AIM OF THE EXERCISE
Reproduce the listing exactly and skip over any pictures.

INFORMATION PROVIDED

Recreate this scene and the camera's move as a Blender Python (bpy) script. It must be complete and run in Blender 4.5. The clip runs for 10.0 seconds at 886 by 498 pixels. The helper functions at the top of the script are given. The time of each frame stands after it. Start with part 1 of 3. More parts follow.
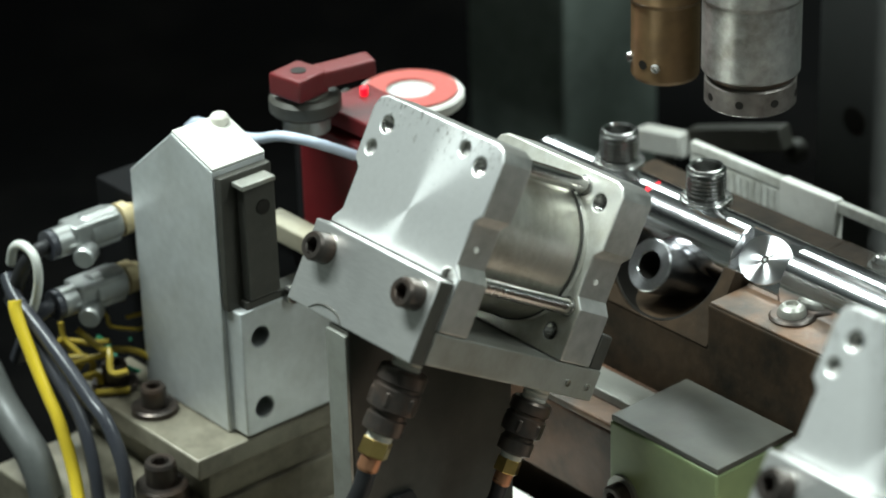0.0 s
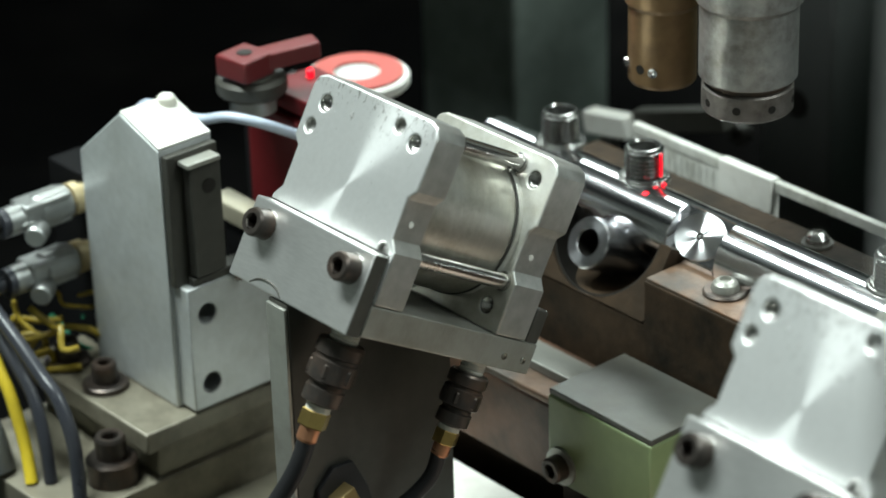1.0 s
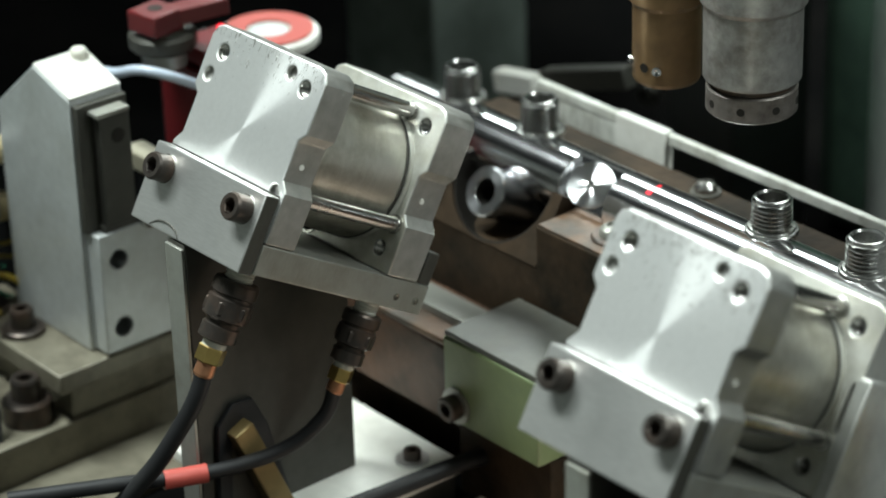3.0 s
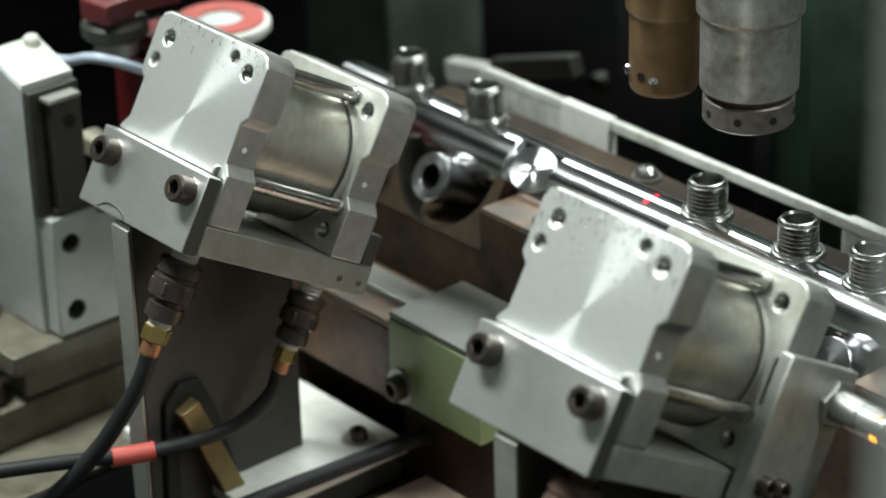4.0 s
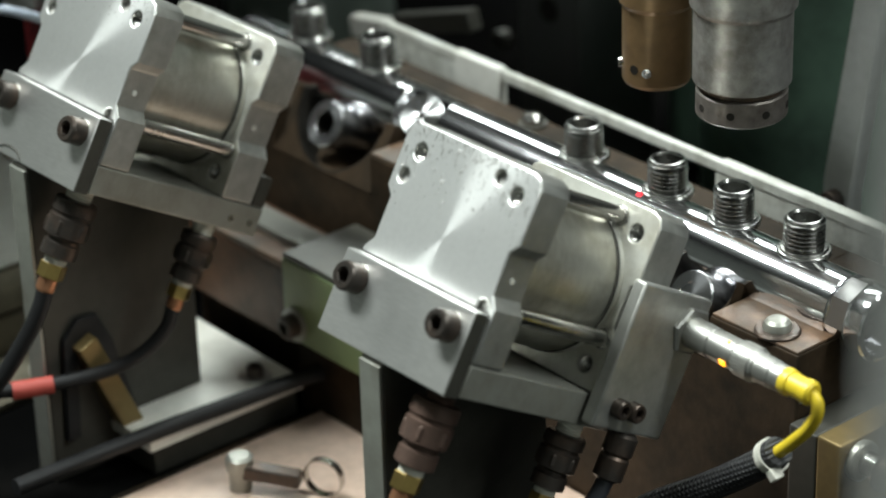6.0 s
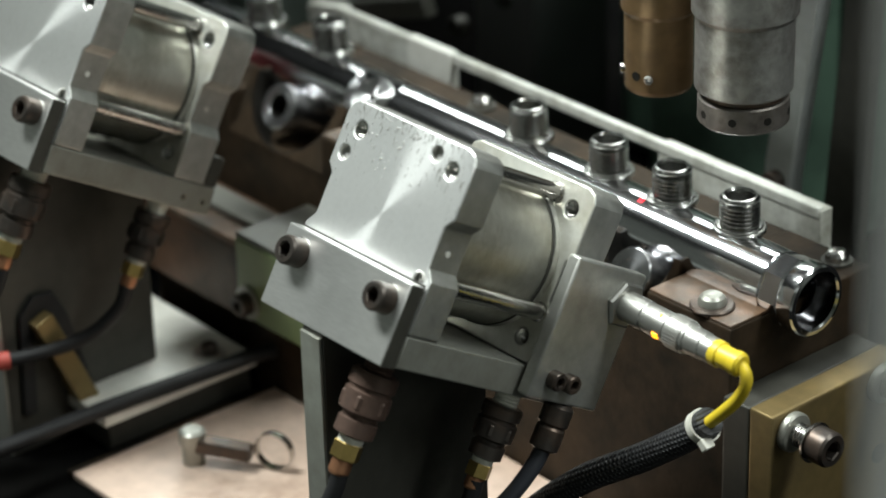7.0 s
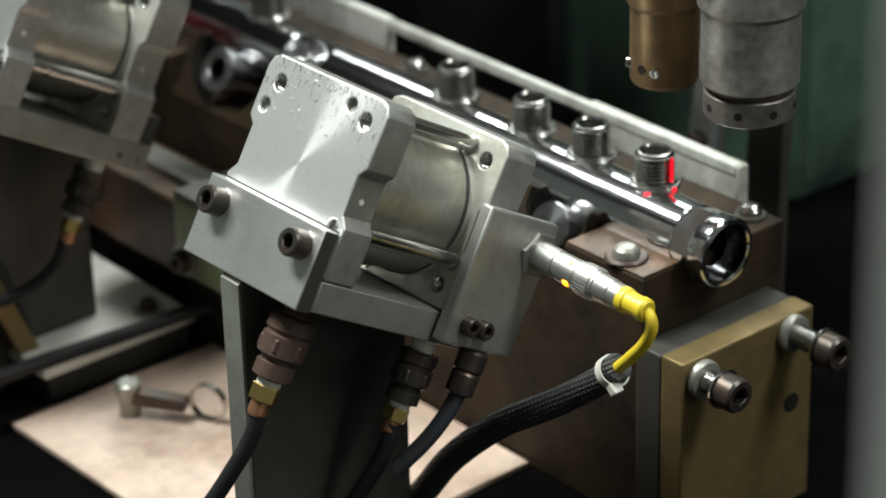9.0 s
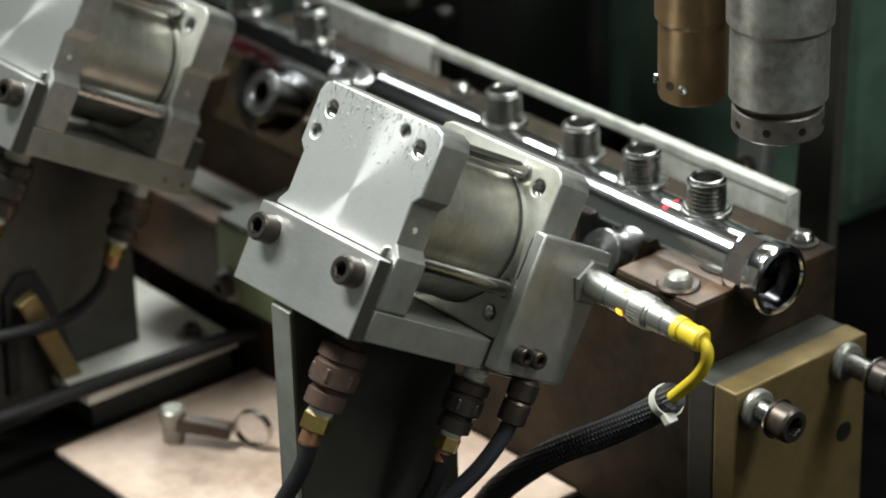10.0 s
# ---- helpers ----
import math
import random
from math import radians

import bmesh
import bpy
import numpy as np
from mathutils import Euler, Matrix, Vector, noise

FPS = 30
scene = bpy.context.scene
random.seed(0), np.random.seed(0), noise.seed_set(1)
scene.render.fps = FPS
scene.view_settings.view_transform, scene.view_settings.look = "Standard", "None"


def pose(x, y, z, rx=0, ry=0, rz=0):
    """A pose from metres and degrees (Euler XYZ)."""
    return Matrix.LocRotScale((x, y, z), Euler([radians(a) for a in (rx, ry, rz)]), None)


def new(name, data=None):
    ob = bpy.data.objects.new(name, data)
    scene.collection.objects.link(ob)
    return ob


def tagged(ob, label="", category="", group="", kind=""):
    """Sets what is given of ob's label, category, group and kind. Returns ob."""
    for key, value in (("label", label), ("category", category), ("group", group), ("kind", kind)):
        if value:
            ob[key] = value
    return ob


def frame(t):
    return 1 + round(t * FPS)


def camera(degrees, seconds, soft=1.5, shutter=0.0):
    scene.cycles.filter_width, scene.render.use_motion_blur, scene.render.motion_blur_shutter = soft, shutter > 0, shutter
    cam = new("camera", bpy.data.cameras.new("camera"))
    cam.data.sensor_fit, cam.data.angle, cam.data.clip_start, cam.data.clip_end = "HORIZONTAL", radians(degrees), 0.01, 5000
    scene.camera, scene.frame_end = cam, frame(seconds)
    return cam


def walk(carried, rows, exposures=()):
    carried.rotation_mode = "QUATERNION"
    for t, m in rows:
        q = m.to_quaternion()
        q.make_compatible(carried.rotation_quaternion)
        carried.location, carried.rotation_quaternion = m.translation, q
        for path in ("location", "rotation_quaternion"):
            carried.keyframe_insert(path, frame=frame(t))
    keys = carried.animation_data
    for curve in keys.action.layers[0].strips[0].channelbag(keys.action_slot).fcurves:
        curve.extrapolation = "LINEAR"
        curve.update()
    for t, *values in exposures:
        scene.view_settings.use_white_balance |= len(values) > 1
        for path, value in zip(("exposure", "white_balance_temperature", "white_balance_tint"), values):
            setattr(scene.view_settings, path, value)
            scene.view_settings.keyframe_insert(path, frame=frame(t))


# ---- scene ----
cam = camera(17.83, 10.0, soft=1.8)
cam.data.dof.use_dof = True
cam.data.dof.focus_distance = 0.98
cam.data.dof.aperture_fstop = 8.6
HIGH = 1.0  # height of the first clamp's face above the hall floor, metres
# seconds, then millimetres along the row, across it and up, then yaw, pitch and roll in degrees
ROWS = [
    (0.0, 646.2, -526.4, 402.3, 50.062, -26.558, -1.749),
    (0.5, 660.7, -525.1, 402.2, 50.038, -26.604, -1.727),
    (1.0, 677.4, -525.8, 403.5, 50.032, -26.527, -1.816),
    (1.5, 693.8, -525.6, 402.9, 50.137, -26.436, -1.811),
    (2.0, 707.4, -525.2, 401.9, 50.221, -26.506, -1.835),
    (2.5, 722.4, -525.0, 401.1, 50.166, -26.498, -1.763),
    (4.0, 768.3, -523.2, 400.9, 50.158, -26.284, -1.777),
    (4.5, 784.8, -524.0, 401.1, 50.046, -26.173, -1.779),
    (5.0, 799.8, -522.4, 400.2, 50.101, -26.268, -1.776),
    (5.5, 814.5, -521.1, 399.5, 50.112, -26.424, -1.811),
    (7.0, 862.8, -523.1, 403.1, 50.049, -26.423, -1.691),
    (7.5, 877.2, -523.5, 402.6, 50.091, -26.388, -1.750),
    (8.0, 892.6, -524.0, 402.1, 50.119, -26.320, -1.760),
    (8.5, 907.9, -522.7, 401.3, 50.103, -26.306, -1.670),
    (9.0, 909.5, -522.1, 399.5, 50.211, -26.383, -1.643),
    (9.1, 906.6, -522.8, 399.9, 50.171, -26.255, -1.661),
    (9.2, 903.7, -523.6, 400.3, 50.200, -26.118, -1.678),
    (9.3, 900.8, -524.3, 400.7, 50.449, -26.063, -1.696),
    (9.4, 897.8, -525.1, 401.1, 50.640, -26.103, -1.714),
    (9.5, 894.9, -525.8, 401.5, 50.681, -26.066, -1.732),
    (9.6, 894.4, -525.8, 401.3, 50.808, -25.982, -1.716),
    (9.7, 893.8, -525.8, 401.1, 50.737, -26.018, -1.700),
    (9.8, 893.3, -525.8, 401.0, 50.580, -26.092, -1.684),
    (10.0, 892.2, -525.8, 400.6, 50.469, -26.128, -1.652),
]


def eye_pose(x, y, z, yaw, pitch, roll):
    return pose(x / 1000, y / 1000, z / 1000 + HIGH, 0, 0, yaw) @ pose(0, 0, 0, 90 + pitch) @ pose(0, 0, 0, 0, 0, roll)


# the picture warms slowly along the walk
walk(cam, [(t, eye_pose(*r)) for t, *r in ROWS], [(0.0, 0.25, 6250, 5), (4.0, 0.25, 6380, 8), (7.0, 0.25, 6500, 10), (10.0, 0.28, 6600, 11.5)])

# ---- light ----
world = bpy.data.worlds.new("hall_world")
scene.world = world
world.use_nodes = True
world.node_tree.nodes["Background"].inputs[0].default_value = (0.75, 0.85, 1.0, 1)
world.node_tree.nodes["Background"].inputs[1].default_value = 0.02


def panel_lamp(name, m, sx, sy, watts, colour=(0.925, 1.0, 0.96)):
    d = bpy.data.lights.new(name, "AREA")
    d.shape, d.size, d.size_y, d.energy, d.color = "RECTANGLE", sx, sy, watts, colour
    ob = new(name, d)
    ob.matrix_world = m
    return ob


panel_lamp("ceiling_lamp_back", pose(-1.6, 1.95, 3.3), 2.7, 0.8, 78)
panel_lamp("ceiling_lamp_middle", pose(-0.95, -0.6, 3.3), 1.8, 0.45, 150)
# fill with no known source, added to lift bed plates and right-hand sides
panel_lamp("added_fill_east", pose(2.0, 0.9, 3.3), 2.0, 0.5, 60)
# side fill added for the right-facing faces; no window is known there
panel_lamp("east_side_fill", pose(3.97, 1.6, 1.9, 0, 90, 0), 1.05, 3.2, 11)

# ---- materials ----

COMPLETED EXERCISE
Recreate this scene and the camera's move as a Blender Python (bpy) script. It must be complete and run in Blender 4.5. The clip runs for 10.0 seconds at 886 by 498 pixels. The helper functions at the top of the script are given. The time of each frame stands after it. Start with part 1 of 3. More parts follow.
0.0 s
1.0 s
3.0 s
4.0 s
6.0 s
7.0 s
9.0 s
10.0 s
# ---- helpers ----
import math
import random
from math import radians

import bmesh
import bpy
import numpy as np
from mathutils import Euler, Matrix, Vector, noise

FPS = 30
scene = bpy.context.scene
random.seed(0), np.random.seed(0), noise.seed_set(1)
scene.render.fps = FPS
scene.view_settings.view_transform, scene.view_settings.look = "Standard", "None"


def pose(x, y, z, rx=0, ry=0, rz=0):
    """A pose from metres and degrees (Euler XYZ)."""
    return Matrix.LocRotScale((x, y, z), Euler([radians(a) for a in (rx, ry, rz)]), None)


def new(name, data=None):
    ob = bpy.data.objects.new(name, data)
    scene.collection.objects.link(ob)
    return ob


def tagged(ob, label="", category="", group="", kind=""):
    """Sets what is given of ob's label, category, group and kind. Returns ob."""
    for key, value in (("label", label), ("category", category), ("group", group), ("kind", kind)):
        if value:
            ob[key] = value
    return ob


def frame(t):
    return 1 + round(t * FPS)


def camera(degrees, seconds, soft=1.5, shutter=0.0):
    scene.cycles.filter_width, scene.render.use_motion_blur, scene.render.motion_blur_shutter = soft, shutter > 0, shutter
    cam = new("camera", bpy.data.cameras.new("camera"))
    cam.data.sensor_fit, cam.data.angle, cam.data.clip_start, cam.data.clip_end = "HORIZONTAL", radians(degrees), 0.01, 5000
    scene.camera, scene.frame_end = cam, frame(seconds)
    return cam


def walk(carried, rows, exposures=()):
    carried.rotation_mode = "QUATERNION"
    for t, m in rows:
        q = m.to_quaternion()
        q.make_compatible(carried.rotation_quaternion)
        carried.location, carried.rotation_quaternion = m.translation, q
        for path in ("location", "rotation_quaternion"):
            carried.keyframe_insert(path, frame=frame(t))
    keys = carried.animation_data
    for curve in keys.action.layers[0].strips[0].channelbag(keys.action_slot).fcurves:
        curve.extrapolation = "LINEAR"
        curve.update()
    for t, *values in exposures:
        scene.view_settings.use_white_balance |= len(values) > 1
        for path, value in zip(("exposure", "white_balance_temperature", "white_balance_tint"), values):
            setattr(scene.view_settings, path, value)
            scene.view_settings.keyframe_insert(path, frame=frame(t))


# ---- scene ----
cam = camera(17.83, 10.0, soft=1.8)
cam.data.dof.use_dof = True
cam.data.dof.focus_distance = 0.98
cam.data.dof.aperture_fstop = 8.6
HIGH = 1.0  # height of the first clamp's face above the hall floor, metres
# seconds, then millimetres along the row, across it and up, then yaw, pitch and roll in degrees
ROWS = [
    (0.0, 646.2, -526.4, 402.3, 50.062, -26.558, -1.749),
    (0.5, 660.7, -525.1, 402.2, 50.038, -26.604, -1.727),
    (1.0, 677.4, -525.8, 403.5, 50.032, -26.527, -1.816),
    (1.5, 693.8, -525.6, 402.9, 50.137, -26.436, -1.811),
    (2.0, 707.4, -525.2, 401.9, 50.221, -26.506, -1.835),
    (2.5, 722.4, -525.0, 401.1, 50.166, -26.498, -1.763),
    (4.0, 768.3, -523.2, 400.9, 50.158, -26.284, -1.777),
    (4.5, 784.8, -524.0, 401.1, 50.046, -26.173, -1.779),
    (5.0, 799.8, -522.4, 400.2, 50.101, -26.268, -1.776),
    (5.5, 814.5, -521.1, 399.5, 50.112, -26.424, -1.811),
    (7.0, 862.8, -523.1, 403.1, 50.049, -26.423, -1.691),
    (7.5, 877.2, -523.5, 402.6, 50.091, -26.388, -1.750),
    (8.0, 892.6, -524.0, 402.1, 50.119, -26.320, -1.760),
    (8.5, 907.9, -522.7, 401.3, 50.103, -26.306, -1.670),
    (9.0, 909.5, -522.1, 399.5, 50.211, -26.383, -1.643),
    (9.1, 906.6, -522.8, 399.9, 50.171, -26.255, -1.661),
    (9.2, 903.7, -523.6, 400.3, 50.200, -26.118, -1.678),
    (9.3, 900.8, -524.3, 400.7, 50.449, -26.063, -1.696),
    (9.4, 897.8, -525.1, 401.1, 50.640, -26.103, -1.714),
    (9.5, 894.9, -525.8, 401.5, 50.681, -26.066, -1.732),
    (9.6, 894.4, -525.8, 401.3, 50.808, -25.982, -1.716),
    (9.7, 893.8, -525.8, 401.1, 50.737, -26.018, -1.700),
    (9.8, 893.3, -525.8, 401.0, 50.580, -26.092, -1.684),
    (10.0, 892.2, -525.8, 400.6, 50.469, -26.128, -1.652),
]


def eye_pose(x, y, z, yaw, pitch, roll):
    return pose(x / 1000, y / 1000, z / 1000 + HIGH, 0, 0, yaw) @ pose(0, 0, 0, 90 + pitch) @ pose(0, 0, 0, 0, 0, roll)


# the picture warms slowly along the walk
walk(cam, [(t, eye_pose(*r)) for t, *r in ROWS], [(0.0, 0.25, 6250, 5), (4.0, 0.25, 6380, 8), (7.0, 0.25, 6500, 10), (10.0, 0.28, 6600, 11.5)])

# ---- light ----
world = bpy.data.worlds.new("hall_world")
scene.world = world
world.use_nodes = True
world.node_tree.nodes["Background"].inputs[0].default_value = (0.75, 0.85, 1.0, 1)
world.node_tree.nodes["Background"].inputs[1].default_value = 0.02


def panel_lamp(name, m, sx, sy, watts, colour=(0.925, 1.0, 0.96)):
    d = bpy.data.lights.new(name, "AREA")
    d.shape, d.size, d.size_y, d.energy, d.color = "RECTANGLE", sx, sy, watts, colour
    ob = new(name, d)
    ob.matrix_world = m
    return ob


panel_lamp("ceiling_lamp_back", pose(-1.6, 1.95, 3.3), 2.7, 0.8, 78)
panel_lamp("ceiling_lamp_middle", pose(-0.95, -0.6, 3.3), 1.8, 0.45, 150)
# fill with no known source, added to lift bed plates and right-hand sides
panel_lamp("added_fill_east", pose(2.0, 0.9, 3.3), 2.0, 0.5, 60)
# side fill added for the right-facing faces; no window is known there
panel_lamp("east_side_fill", pose(3.97, 1.6, 1.9, 0, 90, 0), 1.05, 3.2, 11)

# ---- materials ----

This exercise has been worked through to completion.